El verdadero cambio de ciclo de la política española no es que ahora gobierne la derecha, sino que a un torero lo hagan consejero de Cultura. El Partido Popular arrebató ayer decenas de alcaldías al Partido Socialista en alianza con Vox y tras las elecciones generales del 23 de julio hará lo mismo en varias comunidades autónomas. ¿Lograrán Pedro Sánchez y Yolanda Díaz preservar el Gobierno de España del tsunami conservador? Tienen por delante solo un mes y cinco días para convencer a la España moderna de que acuda en masa a las urnas para frenar a la España antimoderna.

En solitario, el PP es para muchas personas un partido inquietante pero no peligroso, al votante de izquierdas le provoca fastidio, contrariedad o desazón pero no miedo. Sin embargo, en compañía de Vox puede convertirse en un arma letal para el engranaje democrático y la salud moral del Estado. En la Generalitat de Valencia ha entrado un torero porque un maltratador se ha quedado fuera por el rechazo del PP, aunque queda la duda de si Feijóo se plantó por imperativo ético o por temor electoral, por el bochorno de perder la decencia o por el miedo a perder los votos que pueden convertirlo en presidente el 23-J. Si el PP ha hecho consejero de Cultura a un torero, ¿por qué no habría de hacer ministro de Medio Ambiente a un fresero de Huelva o ministro de Ciencia a un vendemotos del más allá como Iker Jiménez?

Judíos y gentiles

Ciertamente, a la derecha siempre le ha costado encontrar en el mundo de la cultura nombres de lustre que simpaticen con su causa.

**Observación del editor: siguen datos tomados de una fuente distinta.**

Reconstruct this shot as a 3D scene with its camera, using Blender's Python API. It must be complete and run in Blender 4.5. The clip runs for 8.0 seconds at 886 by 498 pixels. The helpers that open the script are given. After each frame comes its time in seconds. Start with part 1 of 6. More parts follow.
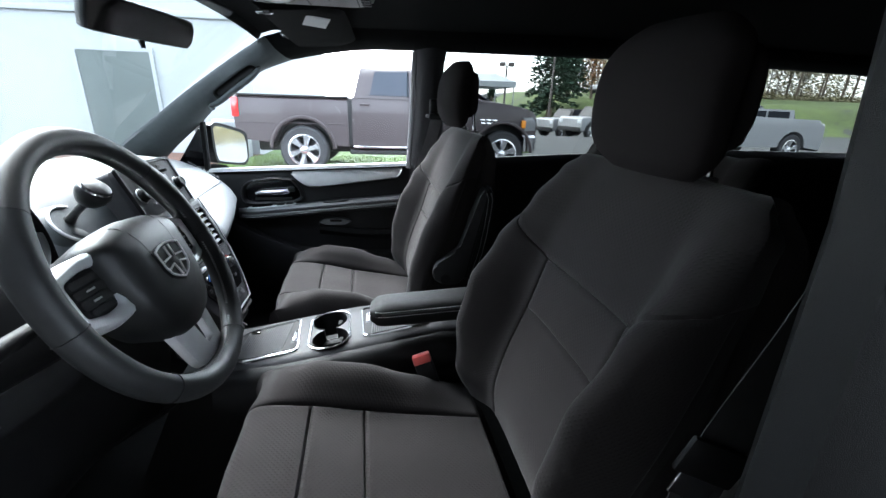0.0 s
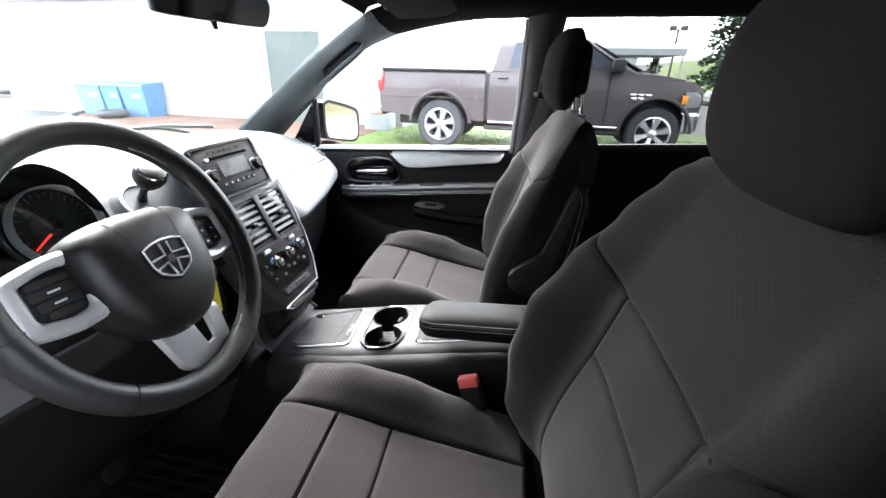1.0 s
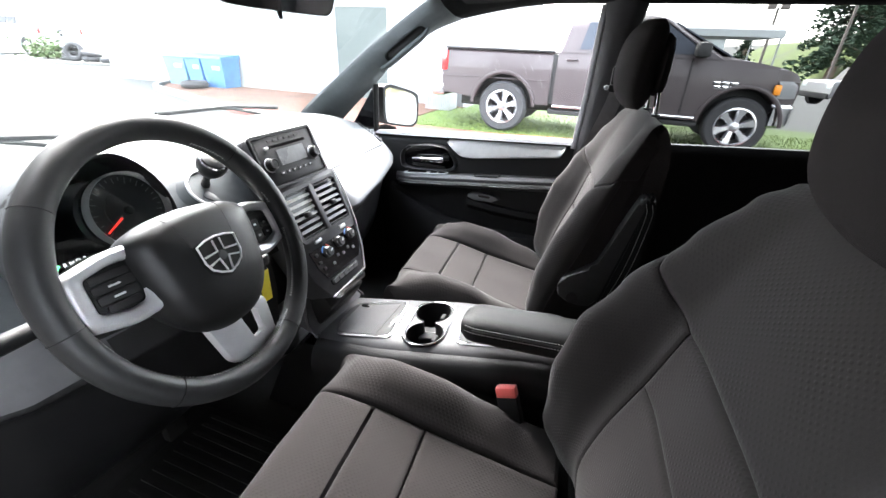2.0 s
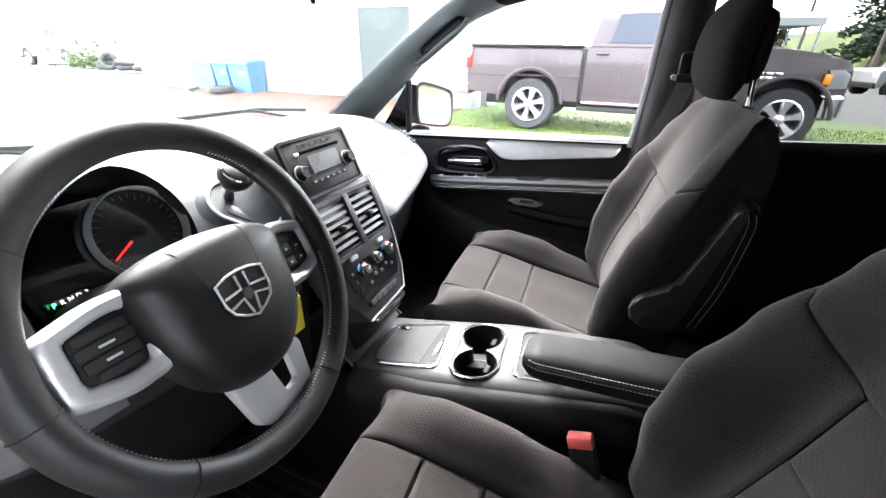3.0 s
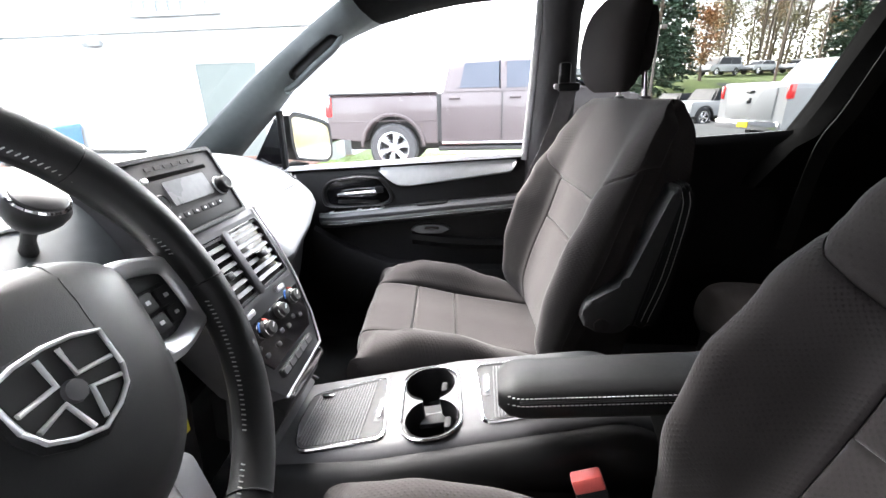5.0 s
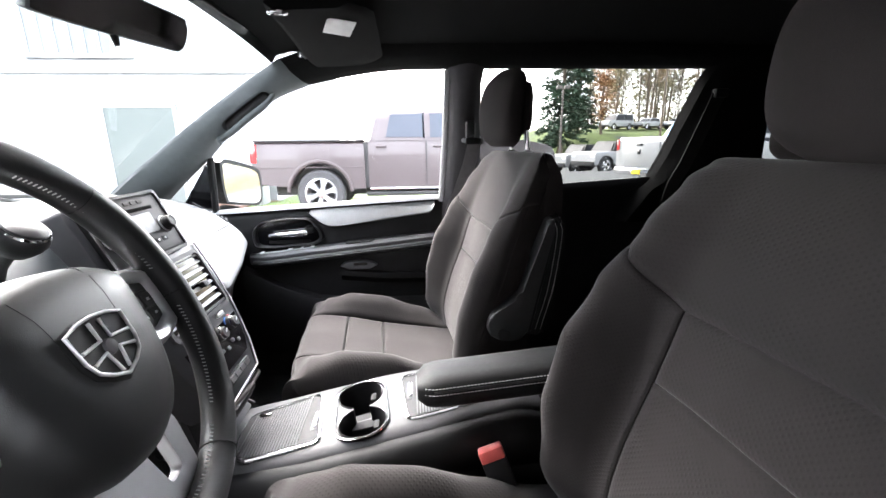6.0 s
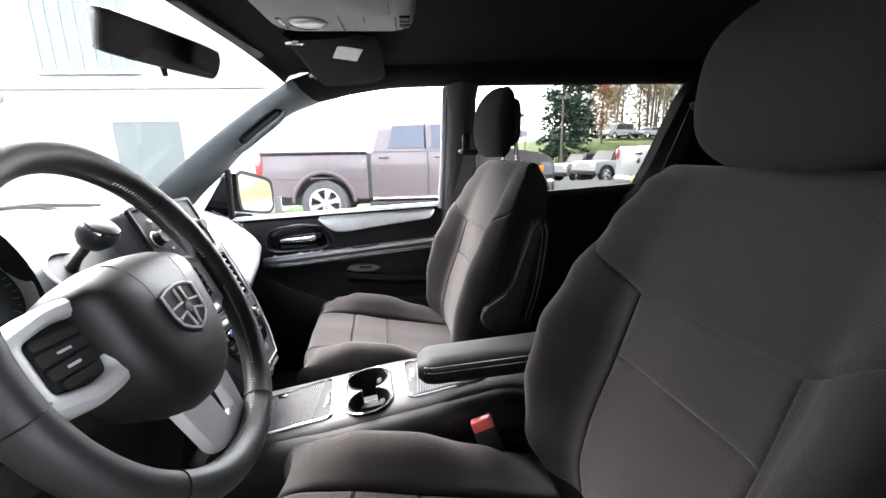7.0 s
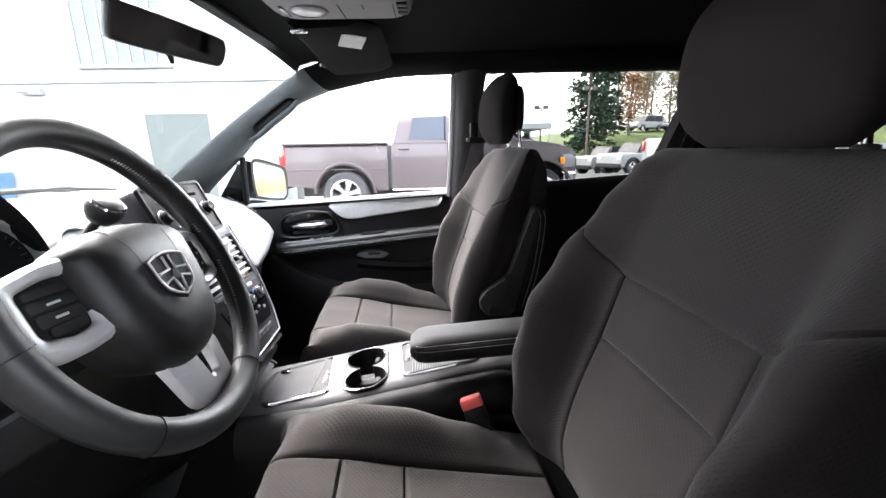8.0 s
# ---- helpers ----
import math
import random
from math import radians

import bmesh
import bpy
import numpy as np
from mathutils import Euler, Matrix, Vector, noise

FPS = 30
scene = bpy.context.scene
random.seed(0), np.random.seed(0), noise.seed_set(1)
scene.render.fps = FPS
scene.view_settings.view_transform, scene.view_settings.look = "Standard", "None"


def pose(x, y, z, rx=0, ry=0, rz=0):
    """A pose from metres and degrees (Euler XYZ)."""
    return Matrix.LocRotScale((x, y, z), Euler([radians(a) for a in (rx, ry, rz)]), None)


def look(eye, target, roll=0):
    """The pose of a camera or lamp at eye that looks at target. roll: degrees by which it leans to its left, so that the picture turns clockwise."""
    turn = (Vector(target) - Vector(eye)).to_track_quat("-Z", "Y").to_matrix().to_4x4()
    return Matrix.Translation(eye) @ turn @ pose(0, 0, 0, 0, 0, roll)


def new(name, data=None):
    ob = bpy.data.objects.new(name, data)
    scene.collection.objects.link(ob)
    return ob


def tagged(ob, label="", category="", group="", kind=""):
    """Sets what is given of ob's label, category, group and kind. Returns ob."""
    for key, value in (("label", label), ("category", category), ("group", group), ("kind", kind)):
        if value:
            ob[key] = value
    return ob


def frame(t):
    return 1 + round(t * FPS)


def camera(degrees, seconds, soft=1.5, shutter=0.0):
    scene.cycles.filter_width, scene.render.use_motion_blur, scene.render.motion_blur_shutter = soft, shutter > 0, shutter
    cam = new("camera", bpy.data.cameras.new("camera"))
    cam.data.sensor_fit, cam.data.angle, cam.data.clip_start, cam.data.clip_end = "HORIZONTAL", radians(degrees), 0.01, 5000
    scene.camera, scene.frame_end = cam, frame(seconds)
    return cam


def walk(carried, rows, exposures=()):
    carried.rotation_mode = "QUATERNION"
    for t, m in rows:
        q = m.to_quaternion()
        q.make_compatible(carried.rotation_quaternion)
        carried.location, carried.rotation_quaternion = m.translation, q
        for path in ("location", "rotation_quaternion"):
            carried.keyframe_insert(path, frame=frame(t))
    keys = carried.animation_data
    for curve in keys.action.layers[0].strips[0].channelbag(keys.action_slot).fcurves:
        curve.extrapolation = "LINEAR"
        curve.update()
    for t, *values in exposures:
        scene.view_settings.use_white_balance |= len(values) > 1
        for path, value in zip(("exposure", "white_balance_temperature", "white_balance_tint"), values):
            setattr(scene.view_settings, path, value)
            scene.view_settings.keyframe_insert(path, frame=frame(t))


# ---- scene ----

Sus bulos, ataques y menosprecios al cine español provienen de esa impotencia, de ese complejo de inferioridad cultural que a su vez está conectado con el bien conocido complejo de inferioridad moral con respecto a la izquierda, pues no en vano esta proclama como San Pablo que judíos y gentiles somos todos iguales mientras que la derecha, aunque posa de cristiana, mantiene que los ricos son mejores que los pobres y obra en consecuencia, no legislando directamente contra los pobres sino haciéndolo a favor de los ricos, en el convencimiento de que tales leyes los harán más ricos y los pobres podrán beneficiarse de la obscena prosperidad de aquellos.

Valencia y Andalucía no son dos monedas distintas, sino las dos caras de la misma. No es que el presidente andaluz Juan Manuel Moreno no pactara con Vox por ser un político moderado, sino que es un político moderado porque no ha pactado con Vox. Moreno puede presumir de moderado porque no ha tenido necesidad pactar con Vox para gobernar. Es moderado por necesidad, no por virtud. Su sincera o impostada, real o supuesta moderación se debe a que el 22 de junio de 2022 logró una contundente mayoría absoluta que le permitió prescindir de los ultras; al no ser un hombre de convicciones ideológicas inflexibles, de haber tenido lugar hace un año en Andalucía los resultados que hubo el 28 de mayo en la Comunidad Valenciana, Moreno habría seguido sin duda los pasos de Carlos Mazón y quién sabe, el vicepresidente de la Junta y consejero de Cultura habría podido ser hoy, pongamos por caso, el cantante de tonadillas José Manuel Soto, vanguardia cultural de la ultraderecha en los predios de la baja Andalucía.

El toreo es un arte

La moderación de Moreno consistiría en que él, al contrario que su homólogo Mazón, no se habría atrevido a hacer consejero de Cultura a un torero. Mas también hay que decir en descargo del presidente andaluz que la actual mayoría absoluta que le permite ejercer de moderado fue posible precisamente por haber practicado durante el primer mandato una cierta moderación que su alianza parlamentaria con Vox no logró socavar. Los de Abascal acabaron la legislatura convencidos de haber hecho el canelo invistiendo presidente a un tipo que se pasó casi toda la legislatura toreándolos, aunque muy bien asistido en la faena, eso sí, por su mozo de espadas Elías Bendodo, el Niño de la Malagueta.

Ahora bien, a cada uno lo suyo. Valencia no puede competir con Andalucía en el sublime aunque algo sangriento arte de Cúchares. Donde se ponga un Morante de la Puebla o un Francisco Rivera Ordóñez que se quite el pobre Vicente Barrera. En la Historia Nacional del Toreo, el nombre de los dos primeros se escribe con letras de neón de color sangre cuyo fulgor se divisa desde cualquier punto de la piel de toro por muy alejado que esté de la Maestranza de Sevilla, mientras que el del flamante vicepresidente de la Generalitat es apenas una velita tililando en alguna modesta ermita de la serranía valenciana. En el toreo, hay clases y clases. Como las hay en la vida. Y no digamos en la política.